Governance, controls, and scalability in multi-entity construction operations
As construction firms scale through new regions, joint ventures, or acquisitions, workflow inconsistency becomes a major reporting risk. Enterprise ERP design should define a common operating model for chart of accounts, project coding, approval matrices, vendor master governance, and intercompany rules. Local flexibility may be necessary for tax, labor, or contract requirements, but core project financial controls should remain standardized.
Scalability also depends on workflow ownership. Finance should own accounting policy and close controls. Operations should own field capture discipline and forecast accountability. Procurement should own commitment integrity. IT and ERP governance teams should own integration standards, role security, and workflow change management. Without clear ownership, even a strong platform degrades into workarounds.

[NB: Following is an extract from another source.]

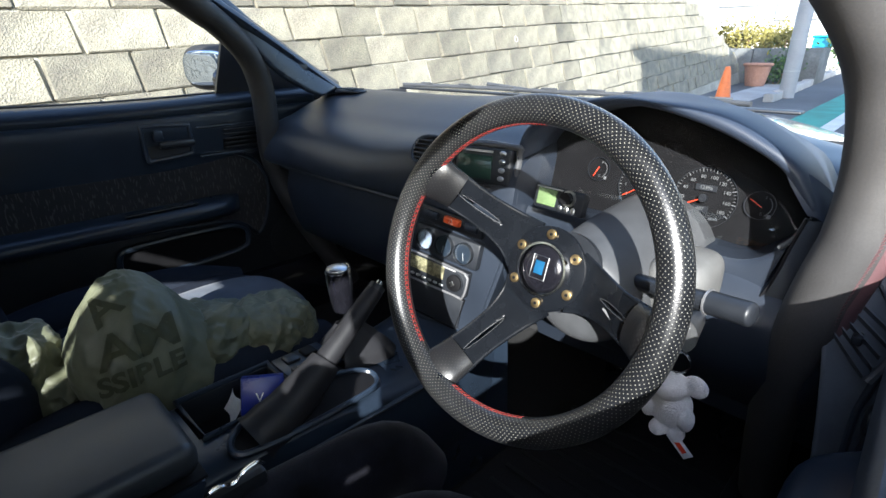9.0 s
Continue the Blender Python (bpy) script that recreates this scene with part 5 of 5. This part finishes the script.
def steering_wheel():
    s = thing("steering_wheel", (.382, 0, .79), "three-spoke sports steering wheel in perforated black leather with red stitching", "steering wheel")
    R, r = .1715, .0158
    TW = -22

    def arc(a0, a1, rad, y=0.0, n=24):
        return [W(rad * math.cos(radians(a)), y, rad * math.sin(radians(a))) for a in np.linspace(a0, a1, n)]
    part("rim", tube(arc(0, 360, R)[:-1], r, 20, 4, True), WHEELPERF, s, "perforated leather rim")
    for a0, a1 in ((88, 141), (160, 231), (256, 292)):
        st = bmesh.new()
        for a in np.arange(a0, a1, 2.3):
            p, q = arc(a, a + 1.5, R - r * .98, .003, 2)
            p2, q2 = arc(a, a + 1.5, R - r * .98, -.003, 2)
            st = join(st, tube([p, q2], .0007, 5, 0), tube([p2, q], .0007, 5, 0))
        part("stitching", st, REDTHREAD, s, "red cross stitching")
    # spokes: dished, slotted, satin black
    for a, slot in ((150, True), (245, True), (-8, True)):
        c, sn = math.cos(radians(a)), math.sin(radians(a))
        e, f = Vector((c, 0, sn)), Vector((-sn, 0, c))

        def at(rad, wid, y):
            v = e * rad + f * wid
            return W(v.x, y, v.z)
        rows = [[at(rad, k * w, y) for k in (-1, -.5, 0, .5, 1)] for rad, w, y in SPOKE]

        def cut(v):
            p = WM.inverted() @ v
            q = Vector((p.x, 0, p.z))
            return (abs(q.dot(e) - .106) / .026) ** 2.4 + (abs(q.dot(f)) / .0027) ** 2 < 1
        sk = sheet(rows, 12, 8, hole=cut)
        for v in sk.verts:
            p = WM.inverted() @ v.co
            q = Vector((p.x, 0, p.z))
            du, dv = (q.dot(e) - .106) / .026, q.dot(f) / .0027
            g = math.hypot(du, dv)
            if v.is_boundary and 0 < g < 1.6:
                q = e * (.106 + .026 * du / g) + f * (.0027 * dv / g)
                v.co = W(q.x, p.y, q.z)
        sp = part("spoke", sk, SATINBLACK, s, "satin black spoke with a slot")
        for side in (-1, 1):
            part("spoke_edge", tube([r[0 if side < 0 else -1] for r in rows], .0024, 8, 6), SATINBLACK, sp)
        part("slot_edge", tube([at(.106 + .026 * math.cos(w), .0028 * math.sin(w), float(np.interp(.106 + .026 * math.cos(w), [q[0] for q in SPOKE], [q[2] for q in SPOKE])) - .0024) for w in np.linspace(0, 2 * math.pi, 25)[:-1]], .00035, 6, 0, True), DASH_LIT, sp, "worn slot edge")
        thicken(sp, .004, 0)
        part("spoke_wrap", tube([at(.134, 0, .0285), at(.145, 0, .018), at(.156, 0, .007), at(.172, 0, 0)], lambda t: .0245 + .004 * t, 18, 3, flat=.36, ref=WM.to_3x3() @ Vector((0, 1, 0))), WRAPPERF, s)
    hub = part("hub_plate", disc(.052, .006, WM @ Matrix.Translation((0, .078, 0)), 40, .001), SATINBLACK, s)
    for k in range(6):
        a = radians(90 + 60 * k)
        m = WM @ Matrix.Translation((.0425 * math.cos(a), .074, .0425 * math.sin(a)))
        b = part("hub_bolt", disc(.0062, .004, m, 24, .0008), BRASS, s, "brass hub bolt")
        part("socket", disc(.0022, .001, m @ Matrix.Translation((0, -.0006, 0)), 6), DIALFACE, b)
    ho = part("horn_ring", ring(.0300, .0325, .012, WM @ Matrix.Translation((0, .068, 0)), 40), CHROME, s, "chrome horn ring")
    part("horn_button", blob((0, 0, 0), (.0285, .010, .0285), WM @ Matrix.Translation((0, .074, 0)), 4), GLOSSBLACK, s, "gloss black horn button")
    part("emblem", box((0, 0, 0), (.012, .001, .016), .0004, WM @ Matrix.Translation((0, .0638, .002)) @ Matrix.Rotation(radians(2), 4, "Y")), EMBLEM, s, "blue emblem plate")
    part("emblem_frame", tube([WM @ (Matrix.Rotation(radians(2), 4, "Y") @ Vector((x, .0640, z + .002))) for x, z in ((-.010, -.014), (.010, -.014), (.010, .014), (-.010, .014))], .0006, 6, 0, True), ALU, s)
    part("signature_bar", box((0, 0, 0), (.024, .0006, .003), 0, WM @ pose(0, 0, 0, 0, 18, 0) @ Matrix.Translation((.098, .0555, .009)) @ pose(0, 0, 0, 0, 0, -39)), GREYMARK, s)
    return s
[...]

Executive recommendations for implementation
- Design workflows around decision points, not around departmental handoffs alone
- Make committed cost, pending changes, and billing status visible at the same project reporting layer as actual cost
- Standardize project coding and budget structures before automating downstream processes
- Require mobile field capture for labor, equipment, and production data with defined approval windows
- Embed subcontractor compliance, retention, and progress validation into AP workflows
- Use AI for anomaly detection, forecast support, and exception routing, not as a substitute for process discipline
- Measure success through billing cycle time, forecast accuracy, underbilling reduction, close speed, and cash conversion
The highest-performing construction ERP programs do not treat workflow design as a technical configuration exercise. They treat it as an operating model redesign that connects project execution, financial control, and executive visibility. When that design is done well, project teams can act earlier, finance can forecast with more confidence, and leadership can scale growth without losing control of margin and cash.